In general an archival citation progresses from the specific to the general and includes a title and date (if known), name of fonds or collection, reference code/identifier, and repository name and location.
For example: Photograph of Violet Archer with friends at Yale University June 1948, Violet Archer fonds, UAA-2001-058-099-002-002, University of Alberta Archives, Edmonton, Alberta, Canada.
We recommend consulting the Citation Guides provided by the University of Alberta Libraries for more information.
How are archival materials organized?
Archives arrange material by creator rather than subject. A creator may be a person, department or unit, or an organization. This is known as the principle of provenance, which has two components. First, records of one creator should not be mixed with those of another creator. Second, the archivist should maintain the original order in which the records were created and kept. Organizing materials by the creator helps to maintain the context of a record: who created it, when, and why.
What is a fonds?
Fonds refers to a group of materials created organically in the everyday life of a person or organization. This is in contrast to a collection, which is subject based.
What is an accession?
An accession record is documentation of the donation of material to the archives. It is a high level overview of each donation and includes information such as the media types (textual records, photographs, audio recordings, etc.), the creator, the donor (if different from the creator), any access restrictions, the date range of when the materials were created, and a broad description of the materials. An accession number contains the year in which the records were received, followed by a sequential number (e.g. UAA-2020-001). A fonds may have multiple accessions, or a single accession may be the entirety of a fonds. More definitions of archival terms
Our office has run out of storage space, can we store our records in the Archives?

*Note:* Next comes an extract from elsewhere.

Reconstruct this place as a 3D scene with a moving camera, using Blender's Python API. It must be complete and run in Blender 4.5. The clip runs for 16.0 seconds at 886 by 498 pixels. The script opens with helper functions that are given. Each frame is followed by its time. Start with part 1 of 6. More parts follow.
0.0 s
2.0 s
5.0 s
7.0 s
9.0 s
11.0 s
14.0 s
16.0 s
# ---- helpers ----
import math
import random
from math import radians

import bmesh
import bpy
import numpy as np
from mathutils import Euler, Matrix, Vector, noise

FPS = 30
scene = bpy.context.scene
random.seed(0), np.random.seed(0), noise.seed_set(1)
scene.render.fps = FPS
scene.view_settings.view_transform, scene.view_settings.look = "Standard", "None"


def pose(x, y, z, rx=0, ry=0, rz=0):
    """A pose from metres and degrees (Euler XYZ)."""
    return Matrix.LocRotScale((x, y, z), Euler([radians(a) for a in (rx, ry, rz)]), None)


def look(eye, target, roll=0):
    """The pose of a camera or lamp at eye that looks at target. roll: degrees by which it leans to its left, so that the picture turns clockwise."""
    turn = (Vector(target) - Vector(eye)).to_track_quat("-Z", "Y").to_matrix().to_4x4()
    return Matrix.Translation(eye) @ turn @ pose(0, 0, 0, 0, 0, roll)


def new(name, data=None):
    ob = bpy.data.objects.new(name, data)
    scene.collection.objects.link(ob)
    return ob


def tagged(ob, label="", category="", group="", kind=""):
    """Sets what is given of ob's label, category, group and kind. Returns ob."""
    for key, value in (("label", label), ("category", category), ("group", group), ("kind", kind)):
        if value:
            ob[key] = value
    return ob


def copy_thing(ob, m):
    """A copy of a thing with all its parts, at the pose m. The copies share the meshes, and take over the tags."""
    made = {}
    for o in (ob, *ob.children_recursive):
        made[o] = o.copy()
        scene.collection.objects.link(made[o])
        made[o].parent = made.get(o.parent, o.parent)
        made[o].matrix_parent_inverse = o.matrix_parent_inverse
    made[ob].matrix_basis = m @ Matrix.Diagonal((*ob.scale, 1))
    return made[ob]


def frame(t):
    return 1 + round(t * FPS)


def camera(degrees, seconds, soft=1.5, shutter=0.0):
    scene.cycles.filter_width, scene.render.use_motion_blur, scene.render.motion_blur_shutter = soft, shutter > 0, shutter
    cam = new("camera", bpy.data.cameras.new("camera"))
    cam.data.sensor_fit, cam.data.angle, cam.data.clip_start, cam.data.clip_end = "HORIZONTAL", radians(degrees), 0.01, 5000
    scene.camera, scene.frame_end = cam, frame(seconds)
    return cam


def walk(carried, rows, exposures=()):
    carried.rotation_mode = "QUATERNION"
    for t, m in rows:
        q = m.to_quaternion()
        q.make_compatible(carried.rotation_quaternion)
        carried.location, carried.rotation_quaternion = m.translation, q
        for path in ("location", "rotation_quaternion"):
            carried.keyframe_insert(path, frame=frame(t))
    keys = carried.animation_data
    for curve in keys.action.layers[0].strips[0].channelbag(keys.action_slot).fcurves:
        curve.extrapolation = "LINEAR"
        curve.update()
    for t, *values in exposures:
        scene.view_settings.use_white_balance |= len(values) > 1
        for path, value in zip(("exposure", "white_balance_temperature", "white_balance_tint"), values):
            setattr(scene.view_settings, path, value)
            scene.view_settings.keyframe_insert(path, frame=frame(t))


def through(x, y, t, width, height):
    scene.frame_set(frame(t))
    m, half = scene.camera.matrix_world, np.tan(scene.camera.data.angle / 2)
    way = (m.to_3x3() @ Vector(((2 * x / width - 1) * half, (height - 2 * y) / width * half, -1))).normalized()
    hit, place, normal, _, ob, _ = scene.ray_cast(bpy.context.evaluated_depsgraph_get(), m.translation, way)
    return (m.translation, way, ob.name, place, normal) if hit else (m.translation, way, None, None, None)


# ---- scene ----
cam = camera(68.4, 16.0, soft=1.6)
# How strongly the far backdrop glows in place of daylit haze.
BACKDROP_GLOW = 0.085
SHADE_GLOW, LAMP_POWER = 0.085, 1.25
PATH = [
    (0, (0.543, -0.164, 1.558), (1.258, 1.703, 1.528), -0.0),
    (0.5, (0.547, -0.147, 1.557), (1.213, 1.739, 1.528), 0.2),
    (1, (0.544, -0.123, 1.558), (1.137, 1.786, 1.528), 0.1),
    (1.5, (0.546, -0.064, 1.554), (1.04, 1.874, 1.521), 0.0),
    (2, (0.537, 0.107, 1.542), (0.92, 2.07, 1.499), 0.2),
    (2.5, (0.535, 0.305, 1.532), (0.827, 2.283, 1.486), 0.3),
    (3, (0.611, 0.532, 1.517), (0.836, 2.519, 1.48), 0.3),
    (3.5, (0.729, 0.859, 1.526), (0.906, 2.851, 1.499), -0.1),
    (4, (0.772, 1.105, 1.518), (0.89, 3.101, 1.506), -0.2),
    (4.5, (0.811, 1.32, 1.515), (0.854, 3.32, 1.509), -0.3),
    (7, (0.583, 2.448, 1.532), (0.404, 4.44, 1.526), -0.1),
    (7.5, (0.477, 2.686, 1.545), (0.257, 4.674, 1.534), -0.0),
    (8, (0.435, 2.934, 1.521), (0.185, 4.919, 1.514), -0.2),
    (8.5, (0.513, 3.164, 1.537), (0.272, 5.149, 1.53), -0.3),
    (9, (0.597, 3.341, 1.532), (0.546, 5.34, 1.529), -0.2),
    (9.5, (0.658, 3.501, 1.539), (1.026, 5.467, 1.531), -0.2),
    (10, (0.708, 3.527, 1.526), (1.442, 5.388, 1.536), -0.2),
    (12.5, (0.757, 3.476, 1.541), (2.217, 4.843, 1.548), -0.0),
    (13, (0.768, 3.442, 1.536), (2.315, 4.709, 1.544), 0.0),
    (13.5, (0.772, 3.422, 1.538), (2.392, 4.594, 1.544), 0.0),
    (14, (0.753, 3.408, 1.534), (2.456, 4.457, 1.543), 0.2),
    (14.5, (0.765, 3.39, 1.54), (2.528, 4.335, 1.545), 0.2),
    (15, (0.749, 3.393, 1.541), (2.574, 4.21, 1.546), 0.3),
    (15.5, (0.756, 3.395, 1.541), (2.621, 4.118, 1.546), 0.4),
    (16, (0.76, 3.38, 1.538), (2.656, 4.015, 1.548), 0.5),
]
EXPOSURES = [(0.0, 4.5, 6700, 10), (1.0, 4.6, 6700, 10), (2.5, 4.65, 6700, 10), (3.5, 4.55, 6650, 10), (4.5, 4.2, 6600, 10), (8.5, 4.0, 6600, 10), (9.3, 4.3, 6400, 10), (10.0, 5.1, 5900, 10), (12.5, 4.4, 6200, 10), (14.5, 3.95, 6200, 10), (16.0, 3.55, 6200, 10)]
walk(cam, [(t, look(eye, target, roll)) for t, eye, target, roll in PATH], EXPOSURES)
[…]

No, the University of Alberta Archives is not an offsite storage facility. For information about warehouse services, please contact the University’s Supply Management Services (SMS).
Is “permanent” retention the same as “archives”?
No, university records with a final disposition of “permanent” retention must be kept by the department or business unit permanently. University records with a final disposition of “archives” are transferred to the custody and control of the University Archives when no longer needed by the department or business unit.
Did you know?
The University of Alberta Archives has over 10.5 km of records in its holdings. If you were to place all of the records side by side they would stretch from the Archives building to West Edmonton Mall.
The first University of Alberta crest was sketched by a U of A undergraduate student. It is the crest identified on the first U of A Calendar in 1908 and was used as part of the first convocation.
Marion Alexander, wife of William H. Alexander, chose the University of Alberta colours, Green and Gold. Marion chose the colours after taking a walk with her husband around the south bank of the Saskatchewan River on a fall day and noting the green and gold colours.
The University of Alberta motto Quaecumque vera "Whatsoever Things are True" was selected by William H Alexander in 1911.